Los días sucesivos practicábamos la siguiente estrategia: El lugar donde se almacenaban platos sucios y demás mugres era estratégicamente acomodado para poder dar con el rival del momento. Cerrábamos la cocina y apagábamos las luces mientras nos matábamos el hambre del otro lado. Luego nos poníamos a mirar la tele y momentos más tarde, a sabiendas de que estarían allí engordando, le caíamos por sorpresa, muñidos de una ojota “Havaiana” en cada mano.

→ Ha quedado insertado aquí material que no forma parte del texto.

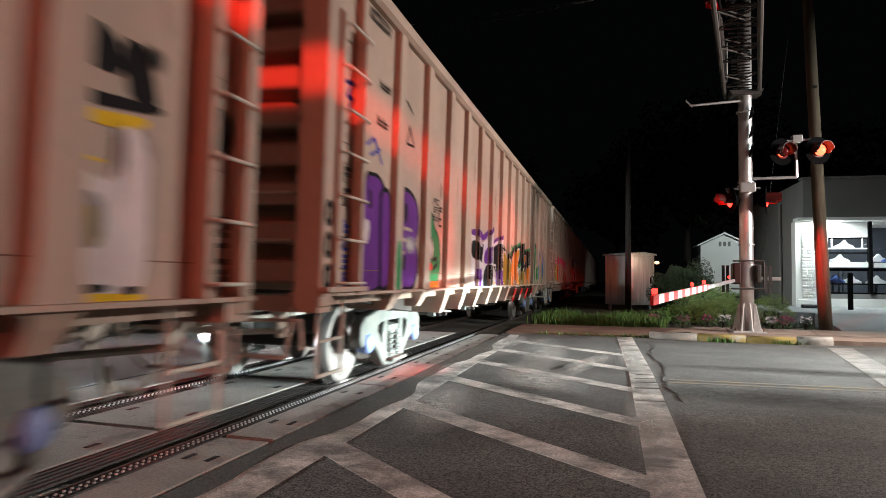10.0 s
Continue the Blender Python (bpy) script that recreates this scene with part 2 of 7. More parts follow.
def join(bm, one):
    if bm is None:
        return one
    me = bpy.data.meshes.new("tmp")
    one.to_mesh(me)
    one.free()
    bm.from_mesh(me)
    bpy.data.meshes.remove(me)
    return bm


def prism(pts, axis, a, b, bm=None):
    """A polygon pushed along an axis: pts are in the two other axes."""
    one = bmesh.new()

    def at(p, q):
        return {"x": (q, p[0], p[1]), "y": (p[0], q, p[1]), "z": (p[0], p[1], q)}[axis]
    lo = [one.verts.new(at(p, a)) for p in pts]
    hi = [one.verts.new(at(p, b)) for p in pts]
    one.faces.new(lo)
    one.faces.new(hi[::-1])
    for i in range(len(pts)):
        j = (i + 1) % len(pts)
        one.faces.new((lo[i], hi[i], hi[j], lo[j]))
    bmesh.ops.recalc_face_normals(one, faces=one.faces[:])
    return join(bm, one)


def rod(p, q, r, seg=10, bm=None, r2=None):
    p, q = Vector(p), Vector(q)
    one = bmesh.new()
    d = q - p
    m = Matrix.Translation((p + q) / 2) @ d.to_track_quat("Z", "Y").to_matrix().to_4x4()
    bmesh.ops.create_cone(one, cap_ends=True, segments=seg, radius1=r, radius2=r if r2 is None else r2, depth=d.length, matrix=m)
    return join(bm, one)


def lathe(profile, seg=28, axis="x", bm=None):
    """Profile of (along, radius) turned round an axis."""
    one = bmesh.new()
    rings = []
    for a, r in profile:
        ring = []
        for i in range(seg):
            t = 2 * math.pi * i / seg
            c, s = r * math.cos(t), r * math.sin(t)
            ring.append(one.verts.new({"x": (a, c, s), "y": (c, a, s), "z": (c, s, a)}[axis]))
        rings.append(ring)
    for r0, r1 in zip(rings, rings[1:]):
        for i in range(seg):
            j = (i + 1) % seg
            one.faces.new((r0[i], r0[j], r1[j], r1[i]))
    one.faces.new(rings[0])
    one.faces.new(rings[-1][::-1])
    bmesh.ops.recalc_face_normals(one, faces=one.faces[:])
    return join(bm, one)


def pipe(points, r, bm=None, seg=8):
    for p, q in zip(points, points[1:]):
        bm = rod(p, q, r, seg, bm)
    return bm


def outline_mesh(name, loops, thick, bevel=0.0):
    """A flat plate with holes in the plane of x (along) and y (up), as a mesh."""
    cu = bpy.data.curves.new(name, "CURVE")
    cu.dimensions, cu.fill_mode, cu.extrude, cu.bevel_depth, cu.bevel_resolution = "2D", "BOTH", thick, bevel, 1
    for loop in loops:
        s = cu.splines.new("POLY")
        s.points.add(len(loop) - 1)
        for pt, (x, y) in zip(s.points, loop):
            pt.co = (x, y, 0, 1)
        s.use_cyclic_u = True
    ob = bpy.data.objects.new(name, cu)
    scene.collection.objects.link(ob)
    me = bpy.data.meshes.new_from_object(ob.evaluated_get(bpy.context.evaluated_depsgraph_get()))
    bpy.data.objects.remove(ob)
    bpy.data.curves.remove(cu)
    me.materials.clear()
    return me


def empty(name, m, label, category, group=""):
    ob = new(name)
    ob.empty_display_size = 0.2
    ob.matrix_basis = m
    return tagged(ob, label, category, group)


TR = Matrix.Translation((XN, 0, 0)) @ pose(0, 0, 0, 0, CANT, 0) @ Matrix.Translation((-XN, 0, 0))


def sheet(name, x0, x1, y0, y1, z, material, label="", category="", depth=0.3, m=None):
    ob = part(name, box(x0, x1, y0, y1, z - depth, z), material, None, label, m)
    return tagged(ob, label, category, kind="structure")


# ---- ground, road, pavement ----
sheet("ground", -400, 400, -400, 900, -0.10, "soil", "dark bare soil that runs to the horizon", "ground")
sheet("road", -2.36, 40, -14, 15.2, 0.0, "asphalt", "worn grey asphalt road beside the railway crossing", "road", 0.2)
sheet("road_beyond", -40, -5.32, -14, 13.6, 0.0, "asphalt_far", "pale worn asphalt road beyond the track", "road", 0.4, TR)
sheet("trackbed", -6.2, -2.0, 14.4, 300, -0.10, "ballast", "dark stone ballast under the rails", "trackbed", 0.3, TR)
sheet("pavement", -2.3, 8.5, 14.62, 17.4, 0.035, "brickwalk", "red brick-coloured pavement beside the road", "pavement", 0.3)
sheet("lot", 4.4, 60, 19.6, 70, 0.0, "pavelot", "grey parking lot before the shop", "parking lot", 0.4, pose(0, 0, 0.40, 0, 0, 0))
tagged(part("driveway", prism([(14.0, 0.0), (17.4, 0.07), (19.6, 0.40), (19.6, -0.1), (14.0, -0.1)], "x", 5.25, 40), "pavelot"), "grey driveway that rises to the lot", "driveway", kind="structure")

# painted markings
def stripe(pts, material="paint", z=0.002, name="road_marking", label="worn white painted road line"):
    ob = part(name, prism(pts, "z", 0.0, z), material)
    return tagged(ob, label, "road marking", kind="structure")


stripe([(0.22, -6), (0.52, -6), (0.52, 9.0), (0.41, 14.7), (0.09, 14.7), (0.22, 9.0)], label="worn white stop line along the crossing")
stripe([(-2.24, -6), (-1.86, -6), (-1.86, 12.5), (-1.95, 14.3), (-2.15, 14.3), (-2.14, 12.5)], label="worn white edge line beside the track")
for k in range(-4, 6):
    y = 4.30 + 1.72 * k
    a, b = (-1.86, y + 0.14), (0.22, y - 1.88)
    stripe([(a[0], a[1] - 0.30), (b[0], b[1] - 0.16), (b[0], b[1] + 0.16), (a[0], a[1] + 0.06)], label="worn white diagonal hatching line")
stripe([(3.05, 8.55), (3.45, 8.55), (4.30, 13.75), (3.86, 13.65)], "paint_faded", label="faded white stop line")
for dy in (0, 0.22):
    stripe([(0.66, 8.24 + dy), (30, 8.6 + dy), (30, 8.7 + dy), (0.66, 8.34 + dy)], "yellow_line", label="faded yellow centre line")

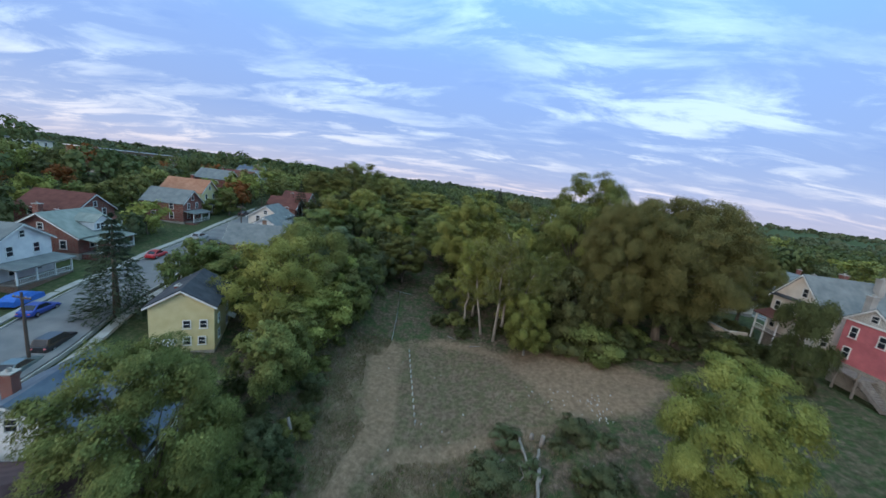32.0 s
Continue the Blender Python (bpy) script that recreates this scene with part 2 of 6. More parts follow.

Prendíamos la luz y revoleábamos ojotazos “a troche y moche”. Así nos cargábamos una decena de cadáveres y volvíamos a la paz del sillón a esperar a que vuelvan a tomar confianza y volver por más manjares y, así, ¡¡¡vuelta a empezar!!! De todos modos, era tanta la cantidad que no dábamos abasto, aunque nos divertíamos lindo. Pero, ellas, sin perder su interés por conservar el territorio, nos despertaban cayendo del techo directo a la cama, caminándonos por el cuerpo (calcule que era verano y uno dormía como podía), así que nos amanecían con un paseo por la cara y o por las patas. ¡Y, por supuesto, que nadie es tan valiente! Si te tocaba la suerte de que un maldito bicho te anduviera encima, era seguro que esa noche la pasarías en vela, porque, insisto, ¡nadie es tan valiente!
La suerte estaba echada. Nos habían tomado el territorio. Soportamos lo que pudimos hasta que recurrimos a las jeringas “Raid” que no dejan títere con cabeza. Pudimos resolver el problema sólo con el correr del tiempo. No es fácil extinguir cucarachas empecinadas en vivir con uno. Otro en nuestro lugar hubiera desistido, pero les hicimos frente. Ya después encontrar una era motivo de diversión en cuanto al final que se le daría. En fin.
La cosa es que a diferencia de Irene y su hermano; mi hermano y yo pudimos recuperar lo que era nuestro.